By Rosemary Ugiomoh
The air in Istanbul felt heavier that evening. Rain had washed the city clean, leaving the Türk Telekom Arena glowing under the floodlights like a jewel on the Bosphorus. In the tunnel, boots clicked against concrete and hearts beat louder than the drums in the stands.
Then he walked out. Victor Osimhen.
It had been six weeks since the striker limped off with a hamstring pull, six weeks of whispered doubts and empty spaces in the box. Galatasaray had coped, but they had not soared. Without him, the attack lacked its spearhead, its chaos, its roar.
Tonight was Gençlerbirliği. On paper, a routine Süper Lig clash. In reality, it was a test of belief.

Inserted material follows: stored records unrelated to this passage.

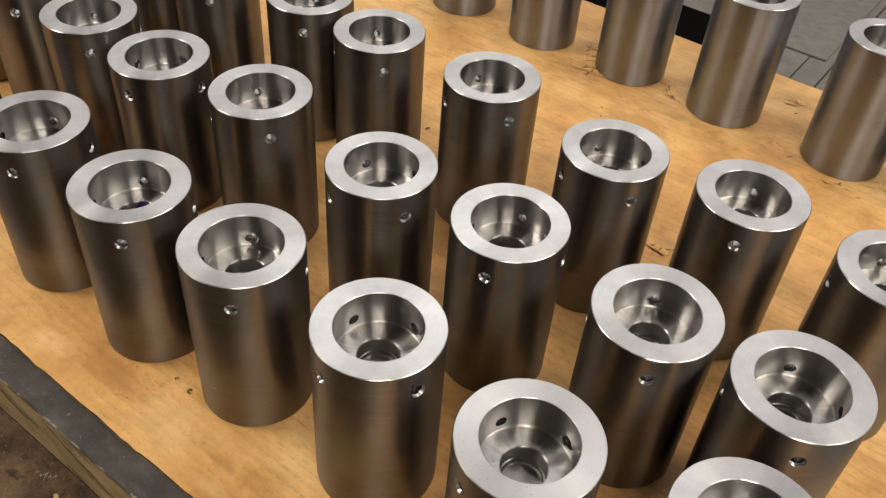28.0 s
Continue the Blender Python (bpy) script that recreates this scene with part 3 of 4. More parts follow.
# ---- the room ----
ZF = -24.0 * K
X0, X1, Y0, Y1, ZC = -6.2, 5.6, -5.4, 8.0, 2.55
tagged(part("floor", box(X0, X1, Y0, Y1, ZF - 0.05, ZF), FLOOR), "grey steel plate workshop floor", "floor", kind="structure")
tagged(part("ceiling", box(X0, X1, Y0, Y1, ZC, ZC + 0.1), CEIL), "pale workshop ceiling", "ceiling", kind="structure")
for name, b4 in (("wall_west", (X0 - 0.15, X0, Y0, Y1)), ("wall_east", (X1, X1 + 0.15, Y0, Y1)),
                 ("wall_south", (X0 - 0.15, X1 + 0.15, Y0 - 0.15, Y0)), ("wall_north", (X0 - 0.15, X1 + 0.15, Y1, Y1 + 0.15))):
    tagged(part(name, box(*b4, ZF - 0.05, ZC + 0.1), WALL), "plain grey painted workshop wall", "wall", kind="structure")

# ---- table, timber slab and cover ----
SLAB_X0, SLAB_X1, SLAB_Y0, SLAB_Y1 = -36 * K, 2.20 * K, 2.80 * K, 23.05 * K
ZT = -1.68 * K
table = tagged(part("steel_table", box(-38 * K, 2.10 * K, -14 * K, 23.0 * K, ZT - 0.014, ZT, 0.002), TABLE), "heavy steel workbench with a brown oil-stained rusty top", "workbench")
for x in (-35, 0.2):
    for y in (-12, 20):
        part("leg", box(x * K - 0.03, x * K + 0.03, y * K - 0.03, y * K + 0.03, ZF, ZT - 0.014, 0.003), FRAME_PAINT, table, "grey square steel table leg")
# thin black strip laid in for the shadow gap at the timber's foot
part("oily_seam", box(-36 * K, 2.0 * K, SLAB_Y0 + 0.0010, SLAB_Y0 + 0.0022, ZT - 0.001, ZT + 0.0003), GAP_SHADE, table, "black strip standing in for the shadow gap along the timber")


def wavy_box(x0, x1, y0, y1, z0, z1, nx, amp, seed, foot=0.0004):
    """A long slab whose front top arris is nicked and whose lower front arris is set back."""
    rnd = random.Random(seed)
    s = Soup()
    xs = [x0 + (x1 - x0) * k / nx for k in range(nx + 1)]
    cuts = [amp * (abs(noise.noise((x * 45 + seed, 0.3, 0))) + 0.6 * abs(noise.noise((x * 190 + seed, 7.3, 0)))) + rnd.random() * amp * 0.12 for x in xs]
    sec = []
    for x, c in zip(xs, cuts):
        sec.append([(x, y0 + foot, z0), (x, y0 + foot, z0 + 0.3 * foot), (x, y0, z0 + 0.5 * foot + 0.3 * c), (x, y0, z1 - 0.4 * c - 0.0008), (x, y0 + 0.0006 + c, z1), (x, y1, z1), (x, y1, z0)])
    for a, b in zip(sec, sec[1:]):
        for k in range(7):
            j = (k + 1) % 7
            s.add([a[k], b[k], b[j], a[j]][::-1])
    s.add(sec[0])
    s.add(sec[-1][::-1])
    return s


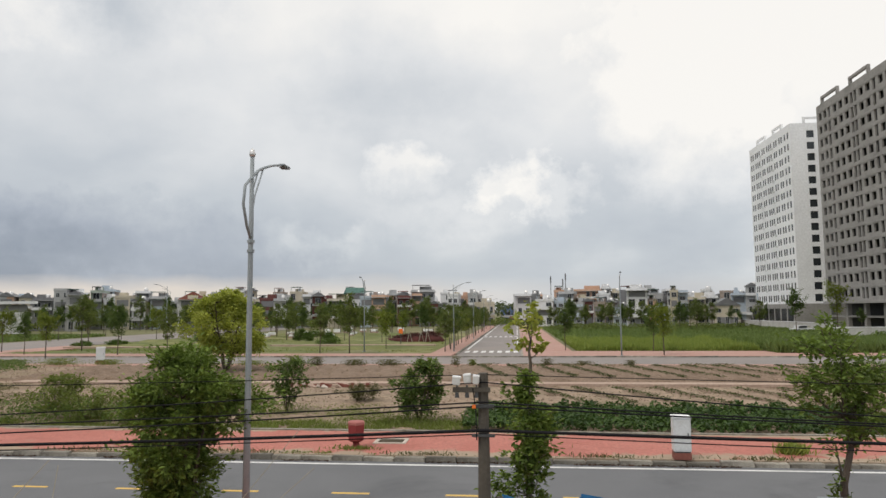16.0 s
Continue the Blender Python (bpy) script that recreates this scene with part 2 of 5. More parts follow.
M_PAVE = paving("dusty_red_paving", (0.39, 0.135, 0.11), (0.46, 0.185, 0.15), (0.33, 0.27, 0.20), 21.85, 26.2)
M_PINK = surface("pale_red_paving", (0.37, 0.205, 0.17), (0.44, 0.285, 0.245), 0.3, 0.85, 0.2, fine_scale=7, stain=(0.38, 0.24, 0.2), stain_scale=0.15, grit=1.2)
M_KERB = surface("kerb_stone", (0.11, 0.10, 0.085), (0.37, 0.345, 0.30), 3.0, 0.9, 0.7, vary=0.45, stain=(0.075, 0.065, 0.05), stain_scale=1.3, grit=1.5)
M_LINE = surface("white_road_paint", (0.62, 0.62, 0.62), (0.74, 0.74, 0.73), 2.0, 0.7, 0.1, stain=(0.4, 0.4, 0.4), stain_scale=1.5)
M_YELLOW = surface("yellow_road_paint", (0.62, 0.40, 0.10), (0.70, 0.47, 0.14), 2.0, 0.7, 0.1)
M_SOIL = surface("dry_soil", (0.205, 0.15, 0.108), (0.345, 0.262, 0.195), 0.3, 0.95, 0.9, fine_scale=4, stain=(0.20, 0.165, 0.10), stain_scale=0.16, grit=1.9)
M_SOIL_DARK = surface("tilled_soil", (0.15, 0.105, 0.075), (0.245, 0.178, 0.132), 0.45, 0.95, 0.8, fine_scale=6, grit=2.0)
M_SAND = surface("pale_earth", (0.35, 0.255, 0.205), (0.43, 0.33, 0.27), 0.4, 0.95, 0.5, fine_scale=6, grit=1.4)
M_GROUND = surface("rough_ground", (0.10, 0.125, 0.05), (0.215, 0.19, 0.105), 0.09, 0.95, 0.5, fine_scale=2.2, stain=(0.24, 0.2, 0.13), stain_scale=0.03, grit=1.6)
M_LAWN = surface("lawn", (0.075, 0.11, 0.03), (0.20, 0.195, 0.072), 0.1, 0.95, 0.5, fine_scale=3, stain=(0.33, 0.295, 0.16), stain_scale=0.05, grit=1.6)
M_CONC = surface("raw_concrete", (0.248, 0.24, 0.232), (0.358, 0.35, 0.34), 0.2, 0.9, 0.3, fine_scale=1.7, stain=(0.20, 0.195, 0.19), stain_scale=0.16, grit=0.8)
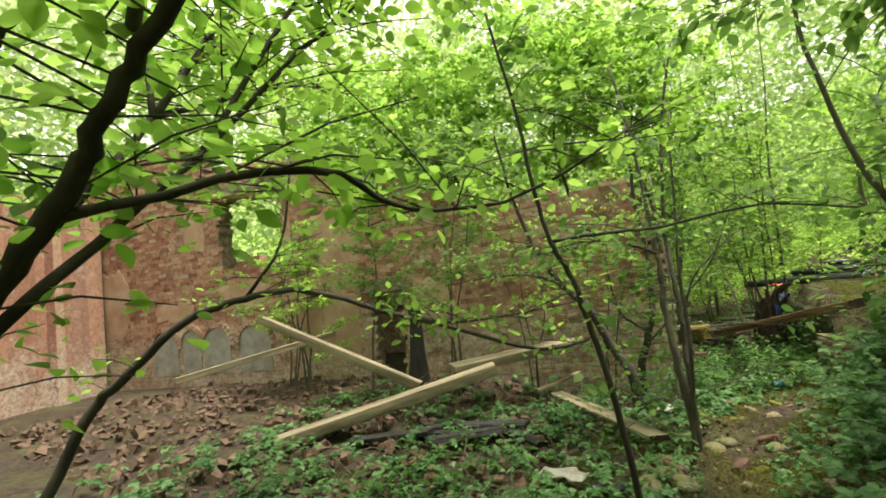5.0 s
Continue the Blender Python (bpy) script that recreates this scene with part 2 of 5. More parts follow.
def ground_mat():
    m, nt, b, out = mat("woodland_ground")
    soil = ramp(nt, tex(nt, 14, 6, 0.7, space="World"), [(0.3, (0.012, 0.007, 0.005)), (0.5, (0.036, 0.022, 0.015)), (0.7, (0.11, 0.07, 0.047))])
    moss = ramp(nt, tex(nt, 30, 5, 0.7, space="World"), [(0.3, (0.03, 0.033, 0.01)), (0.55, (0.08, 0.08, 0.022)), (0.75, (0.18, 0.16, 0.05))])
    where = ramp(nt, tex(nt, 1.3, 6, 0.8, space="World"), [(0.46, (0, 0, 0)), (0.62, (0.85, 0.85, 0.85))])
    col = blend(nt, where, soil, moss)
    geo = nt.nodes.new("ShaderNodeNewGeometry")
    far = nt.nodes.new("ShaderNodeVectorMath")
    far.operation = "LENGTH"
    nt.links.new(geo.outputs["Position"], far.inputs[0])
    rng = nt.nodes.new("ShaderNodeMapRange")
    rng.inputs[1].default_value, rng.inputs[2].default_value = 24.0, 34.0
    nt.links.new(far.outputs["Value"], rng.inputs[0])
    wood = ramp(nt, tex(nt, 0.9, 8, 0.8, space="World"), [(0.3, (0.08, 0.16, 0.02)), (0.5, (0.2, 0.33, 0.05)), (0.7, (0.36, 0.5, 0.12))])
    col = blend(nt, rng.outputs[0], col, wood)
    nt.links.new(col, b.inputs["Base Color"])
    b.inputs["Roughness"].default_value = 0.95
    bump(nt, b, tex(nt, 45, 6, 0.75, space="World"), 0.9, 0.03)
    return m


GROUND = ground_mat()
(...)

From the first whistle, you could see it. The hunger in his stride. The way defenders shifted a step deeper when he eyed them. In the 12th minute he chased a lost cause to the corner flag and won it back, and 50,000 voices remembered what they had been missing.
The breakthrough came just before half. A cross swung in from the right, half cleared, hanging in the air like a question. Osimhen answered. He rose above two red shirts, time slowing for a breath, and met the ball with his forehead. The net snapped. The Arena erupted. He didn’t do his trademark mask celebration. He just pointed to the sky, then to the badge, as if to say “I never left.”
Gençlerbirliği fought. They were brave, stubborn, and for twenty minutes in the second half they made Galatasaray sweat. But champions have a way of finding moments, and those moments often wear number 9.
In the 78th minute, Osimhen peeled off his marker, latched onto a through ball, and with one touch killed its speed. With the second, he buried it low past the keeper. 2-0. Game safe. Statement made.
When the final whistle blew, his teammates mobbed him first. The wait was over. The drought was over. The Super Eagles star was back, and with him, Galatasaray’s title charge felt alive again.
He walked off to a standing ovation, trading his shirt for a kid in the front row who would not sleep that night. Some returns are just a player coming back from injury. This one felt like hope returning to Istanbul.